La prima sensazione che si prova dopo aver letto il libro di esordio di Mirko Zilahy, intitolato È così che si uccide (Longanesi, pp. 411, euro 16,40) è che una Roma così non si era mai vista. Una Roma da sempre associata al suo clima mite, al sole, al caldo, per tutti i diciannove giorni in cui si svolgono gli avvenimenti narrati, è flagellata ininterrottamente dalla pioggia. Quasi come se una vicenda così oscura come quella narrata in questo thriller, avesse bisogno di un tale scenario cupo e inusuale. Uno scenario che sembra rispecchiare l’interiorità dei personaggi principali, le loro paure, le loro angosce, il loro dolore. Una situazione che se da un lato sembra richiamare opere letterarie e cinematografiche di grande successo – Blade runner in primis – fa venire in mente in realtà un piccolo capolavoro della letteratura italiana, Malacqua di Nicola Pugliese. Qui è un’altra città da sempre sinonimo di sole e bel tempo, ovvero Napoli, che mostra il su lato oscuro e magico durante quattro giorni di pioggia ininterrotta.

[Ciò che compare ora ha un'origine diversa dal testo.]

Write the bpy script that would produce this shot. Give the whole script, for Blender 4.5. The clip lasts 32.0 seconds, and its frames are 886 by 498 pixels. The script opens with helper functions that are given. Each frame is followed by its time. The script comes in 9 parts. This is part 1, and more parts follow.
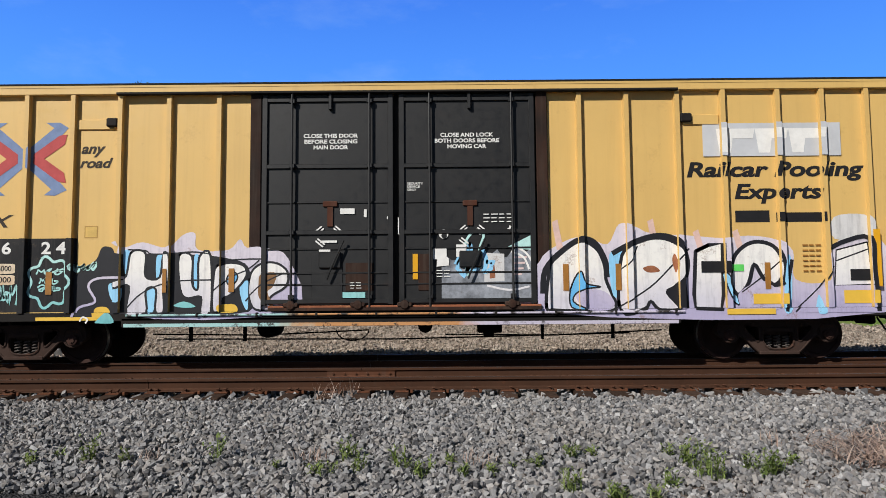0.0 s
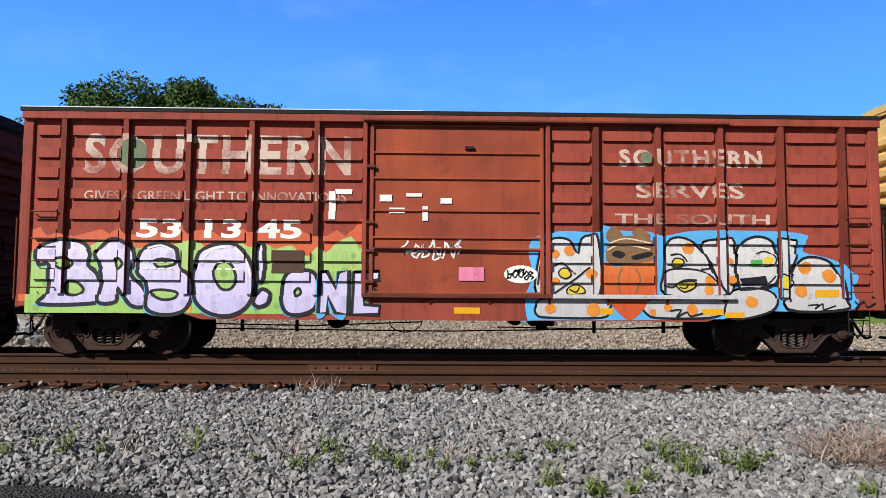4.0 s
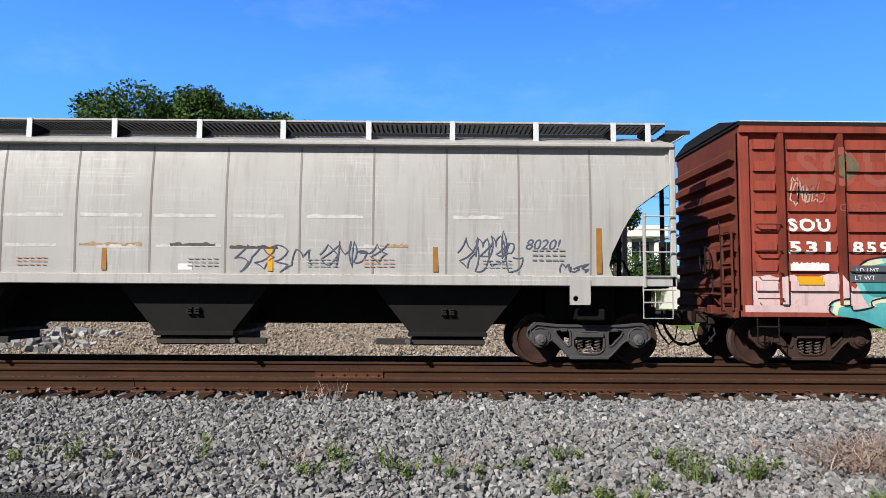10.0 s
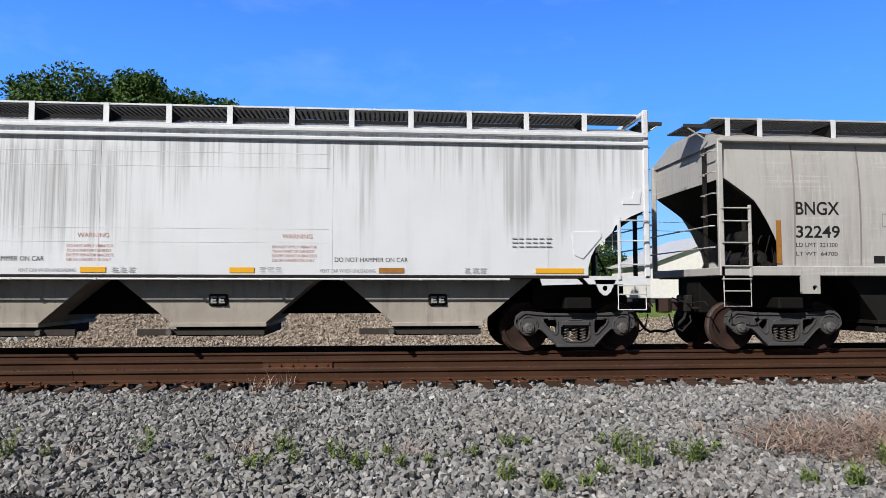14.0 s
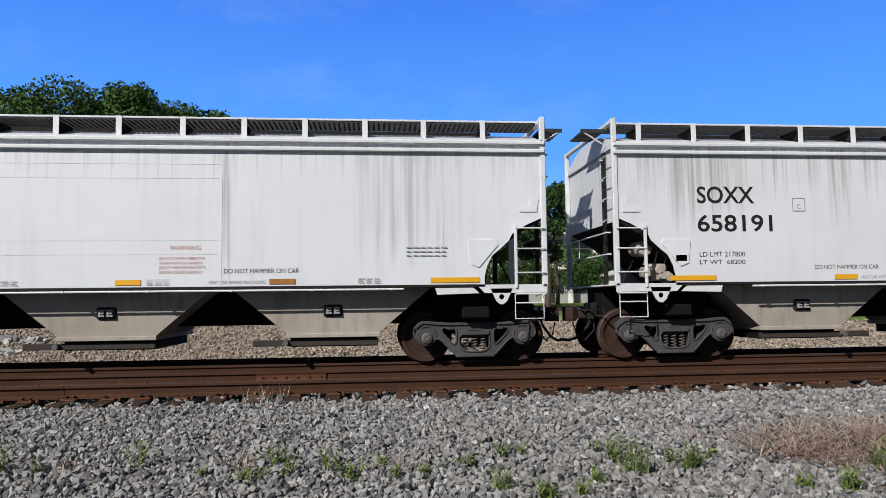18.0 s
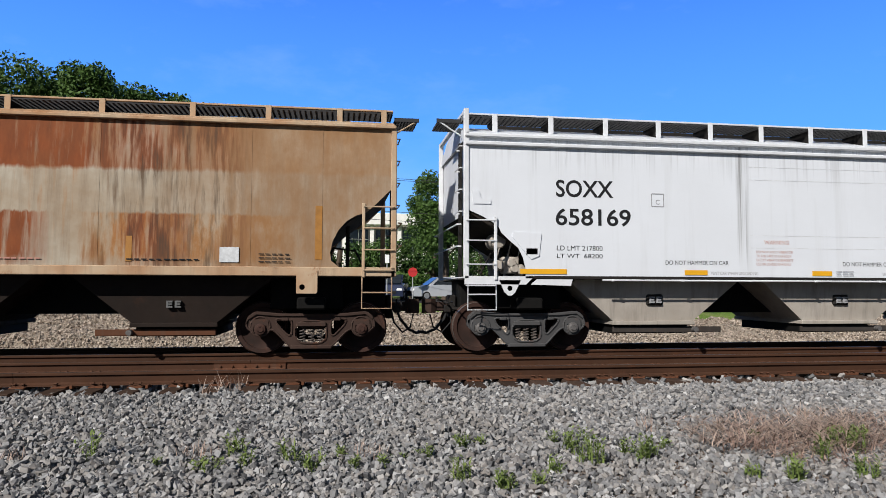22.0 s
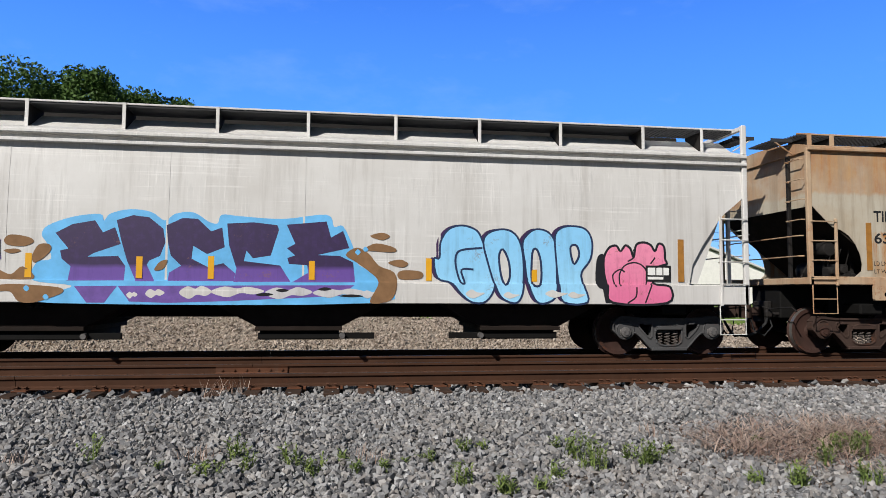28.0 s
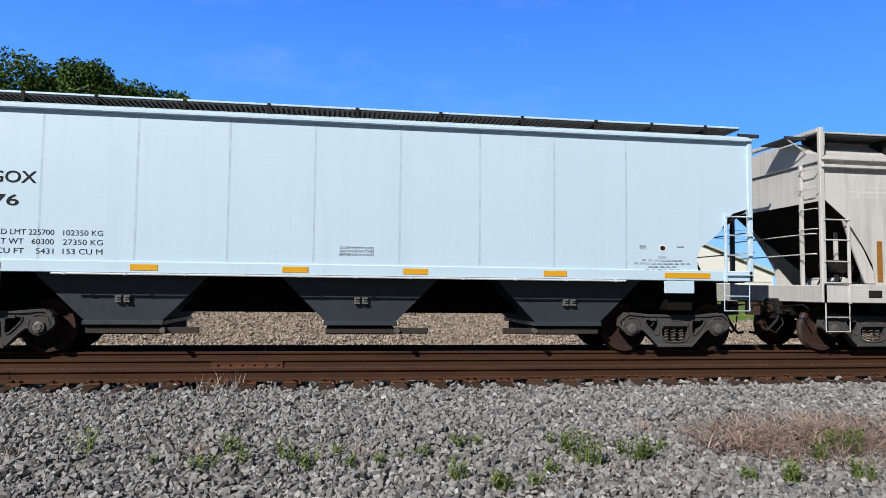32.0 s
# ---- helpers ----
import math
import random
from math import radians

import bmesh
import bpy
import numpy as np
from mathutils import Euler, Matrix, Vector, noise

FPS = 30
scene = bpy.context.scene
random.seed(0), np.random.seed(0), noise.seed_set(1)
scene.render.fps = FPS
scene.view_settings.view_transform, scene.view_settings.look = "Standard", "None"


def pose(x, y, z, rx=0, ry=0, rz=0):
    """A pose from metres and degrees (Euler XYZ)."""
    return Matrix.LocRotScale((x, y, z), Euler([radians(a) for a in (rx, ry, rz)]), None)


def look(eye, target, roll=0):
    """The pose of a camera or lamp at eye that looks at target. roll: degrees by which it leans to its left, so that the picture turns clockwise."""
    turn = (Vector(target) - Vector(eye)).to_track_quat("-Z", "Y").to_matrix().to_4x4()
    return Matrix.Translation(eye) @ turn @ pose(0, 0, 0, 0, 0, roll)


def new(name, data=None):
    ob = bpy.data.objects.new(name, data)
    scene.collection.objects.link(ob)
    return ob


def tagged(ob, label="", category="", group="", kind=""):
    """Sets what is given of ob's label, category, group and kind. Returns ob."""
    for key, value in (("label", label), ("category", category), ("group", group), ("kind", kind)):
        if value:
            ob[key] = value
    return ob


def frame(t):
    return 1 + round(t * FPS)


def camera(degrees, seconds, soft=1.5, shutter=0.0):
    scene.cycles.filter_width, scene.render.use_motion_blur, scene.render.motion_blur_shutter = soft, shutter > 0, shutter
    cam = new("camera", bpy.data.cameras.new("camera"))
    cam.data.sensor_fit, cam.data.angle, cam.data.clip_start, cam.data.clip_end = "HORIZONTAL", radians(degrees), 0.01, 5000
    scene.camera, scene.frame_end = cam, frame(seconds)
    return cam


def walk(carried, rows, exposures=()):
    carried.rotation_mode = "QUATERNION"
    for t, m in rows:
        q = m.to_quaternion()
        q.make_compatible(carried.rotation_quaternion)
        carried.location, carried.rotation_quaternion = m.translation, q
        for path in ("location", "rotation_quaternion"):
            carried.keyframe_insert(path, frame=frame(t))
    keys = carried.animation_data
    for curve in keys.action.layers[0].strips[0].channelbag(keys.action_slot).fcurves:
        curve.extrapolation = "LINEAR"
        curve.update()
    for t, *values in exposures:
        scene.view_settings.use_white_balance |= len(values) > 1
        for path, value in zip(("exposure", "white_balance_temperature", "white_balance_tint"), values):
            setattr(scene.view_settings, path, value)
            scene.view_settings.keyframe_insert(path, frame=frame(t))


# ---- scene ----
import itertools
from mathutils.geometry import tessellate_polygon

# ---- camera: a person standing beside the track, panning a little ----
cam = camera(65.8, 32.0, soft=0.8)
EYE = Vector((0.0, 0.0, 1.15))
# seconds, yaw, pitch, roll in degrees
TURNS = [
    (0.0, 0.17, 4.17, -0.45),
    (0.5, -0.34, 3.92, -0.41),
    (1.0, -0.78, 3.88, -0.38),
    (1.5, -0.50, 3.93, -0.29),
    (2.0, -0.43, 3.83, -0.15),
    (2.5, -0.51, 3.88, 0.03),
    (3.0, -0.77, 3.86, 0.12),
    (3.5, -0.77, 3.80, 0.22),
    (5.5, -3.15, 3.62, 0.55),
    (6.0, -2.10, 3.68, 0.77),
    (6.5, -1.03, 3.79, 0.95),
    (7.0, -0.68, 3.85, 0.97),
    (7.5, -1.70, 4.07, 0.74),
    (8.0, -3.17, 4.39, 0.40),
    (8.5, -2.81, 4.25, 0.36),
    (9.0, -2.28, 3.93, 0.28),
    (9.5, -1.80, 3.60, 0.27),
    (10.0, -0.67, 4.32, 0.33),
    (10.5, 1.13, 5.10, 0.18),
    (11.0, 2.35, 4.33, 0.11),
    (11.5, 1.67, 3.27, -0.16),
    (12.0, -1.40, 3.04, 0.05),
    (12.5, -2.62, 3.03, 0.37),
    (13.0, -3.37, 3.25, 0.51),
    (13.5, -4.61, 3.47, 0.38),
    (15.5, -4.66, 3.36, -0.62),
    (16.0, -4.47, 3.21, -0.62),
    (16.5, -4.76, 3.63, -0.54),
    (17.0, -6.39, 4.24, -0.77),
    (17.5, -6.67, 4.13, -0.87),
    (18.0, -5.47, 4.24, -0.65),
    (18.5, -4.59, 4.34, -0.44),
    (19.0, -3.13, 4.27, -0.28),
    (19.5, -1.90, 3.48, -0.18),
    (20.0, -2.06, 3.57, -0.21),
    (20.5, -4.80, 3.45, -0.37),
    (21.0, -6.93, 3.30, -0.12),
    (21.5, -7.44, 3.25, 0.02),
    (22.0, -8.58, 3.46, 0.16),
    (22.5, -9.79, 3.81, 0.09),
    (23.0, -10.83, 4.28, -0.07),
    (23.5, -11.16, 4.25, -0.29),
    (24.0, -11.66, 3.75, -0.46),
    (24.5, -10.22, 3.46, -0.37),
    (25.0, -9.18, 3.85, -0.13),
    (25.5, -8.21, 3.78, -0.07),
    (26.0, -7.29, 3.44, -0.06),
    (26.5, -6.75, 3.92, -0.09),
    (28.5, -9.26, 3.83, 0.45),
    (29.0, -10.01, 3.91, 0.46),
    (29.5, -10.29, 3.83, 0.43),
    (30.0, -7.90, 3.68, 0.70),
    (30.5, -6.76, 3.68, 0.77),
    (31.0, -7.30, 3.59, 0.71),
    (31.5, -8.05, 3.55, 0.60),
    (32.0, -8.72, 3.46, 0.63)
]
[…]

Ma la Roma narrata da Zilahy risulta inconsueta non solo per il clima, ma anche per il contrasto che presenta tra le sue architetture più note, antiche o barocche, e i suoi luoghi di archeologia industriale. Scavi archeologici, l’ex mattatoio, il Gazometro saranno gli scenari degli efferati delitti al centro del romanzo. E acquisteranno una dimensione terrificante, esemplificata magistralmente dalla visione del Colosseo e del Gazometro, percepiti quasi come immensi mostri che si stagliano nella cupa atmosfera, riecheggiando in qualche modo l’atmosfera della Londra Vittoriana o di alcuni racconti di Edgar Allan Poe.

La storia raccontata, a prima vista, rispecchia tutti i crismi del thriller. Il commissario Enrico Mancini, unico profiler della questura romana – si è specializzato a Quantico in crimini seriali – viene chiamato a indagare su di un serial killer che sta terrorizzando la città. Ma se lo sviluppo della storia, il succedersi degli omicidi, lo scenario retrostante sono tutti elementi tipici di questo genere di racconto, altri fattori risultano davvero inconsueti. Innanzi tutto la stessa figura dell’investigatore, il quale, dopo aver perso la moglie a causa di un cancro, non sopporta più la vista dei cadaveri, l’odore di morte, le porte chiuse. E che ha bisogno di indossare sempre un paio di guanti, quasi a rimarcare la volontà di separazione dal mondo esterno. Mancini, poi, sta seguendo un’altra indagine a cui tiene molto e non vuole trovarsi assolutamente coinvolto in quella che fin dal principio sente come una storia di omicidi seriali. C’è poi il rapporto che si instaurerà un po’ alla volta col killer, non a caso chiamato «l’Ombra».

Una strana relazione fondata su di un dolore profondo e che più che ricalcare gli schemi tradizionali sembra richiamarsi alla psicologia junghiana, suggerendo quasi che l’assassino incarni la parte oscura dell’inconscio del commissario o, forse, che entrambi gli antagonisti siano proiezioni delle profondità della psiche dell’autore. Del resto se c’è Jung nel romanzo non manca neppure Freud: Caterina De Marchi, una componente della squadra di Mancini, si troverà a rivivere la scena rimossa all’origine della sua incontrollabile paura per i topi.

Caratterizzato da una scrittura avvincente, all’interno della quale l’autore riesce ad integrare magistralmente registri medi ed alti, da livelli di suspence elevati – il libro si legge davvero tutto d’un fiato – da elementi di denuncia sociale e politica (si affrontano argomenti quali la sanità, le scorie delle centrali nucleari, la vita dei Rom) quello che più sembra caratterizzare maggiormente il romanzo di Mirko Zilahy è la sua capacità di essere letto a vari livelli, di mostrare, secondo il punto di vista in cui si pone il lettore elementi e temi differenti. Come se si trattasse di una complessa anamorfosi, ovvero una di quelle «immagini distorte, mostruose e indecifrabili che, se viste da un certo punto dello spazio o riflesse con accorgimenti vari, si ricompongono, si rettificano, infine svelano figure a prima vista non percepibili».